“Ice Age: Collision Course”

Susan Granger’s review of “Ice Age: Collision Course” (Blue Sky Studio/20th Century-Fox)

 

Unless you’re truly desperate to get the kids out of the house and into an air-conditioned theater, forget about this fifth installment in the animated franchise, which seems headed for its own extinction.

It begins, as usual, with a Paleolithic prologue in which Scrat the neurotic Squirrel is chasing that elusive acorn. But, this time, he discovers a frozen UFO and catapults into space, inadvertently sending a huge, destructive asteroid hurtling toward Earth.

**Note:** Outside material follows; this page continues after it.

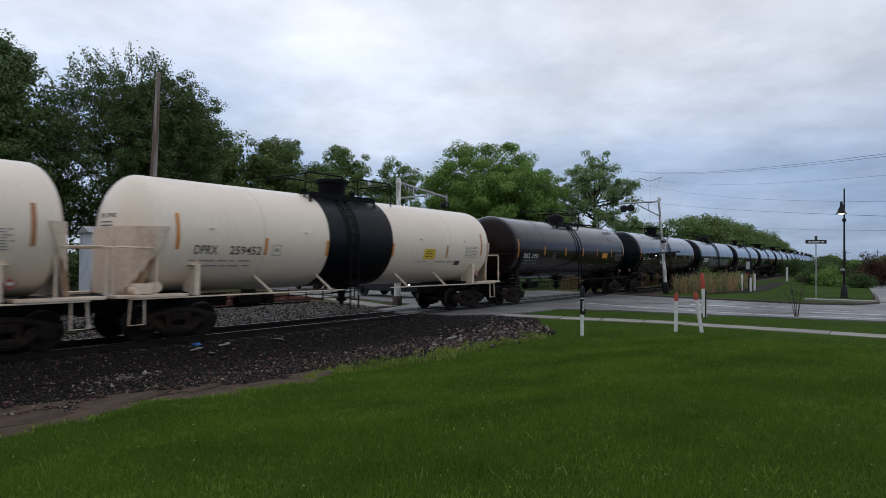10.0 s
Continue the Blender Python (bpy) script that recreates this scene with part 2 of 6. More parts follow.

That spurs the perpetually bickering Wooly Mammoth family – Manny (voiced by Ray Romano), his wife Ellie (voiced by Queen Latifah), and grown-daughter Peaches (voiced by Keke Palmer), along with her betrothed Julian (voiced by Adam Devine) – into action, propelled by their old friend Buck the weasel (voiced by Simon Pegg), who has a clever plan to avert the inevitable catastrophe.

Also on-board are Sid the sloth (voiced by John Leguizamo), his sassy Granny (voiced by Wanda Sykes) and the saber-tooth tigers, Diego (voiced by Denis Leary) and his wife Shira (voiced by Jennifer Lopez).

There’s a cameo by astrophysicist Neil deGrasse Tyson as scientist Neil deBuck Weasel and a yoga-loving guru, Shangri Llama (voiced by Jesse Tyler Ferguson), who dabbles in crystals, plus a trio of “dino-birds” whose leader is voiced by Nick Offerman.

It quickly becomes obvious that screenwriters Michael Wilson, Michael Berg and Yoni Brenner have run out of original ideas and are now into re-cycle mode, rhyming words with “duty,” “poop” and “butt,” giving co-directors Mike Thurmeier and Galen T. Chu little substance and an overabundance of tiresome characters to work with.

On the Granger Movie Gauge of 1 to 10, “Ice Age: Collision Course” is a colorful but tepid 3, making one wish for a cataclysmic disaster to melt all of them.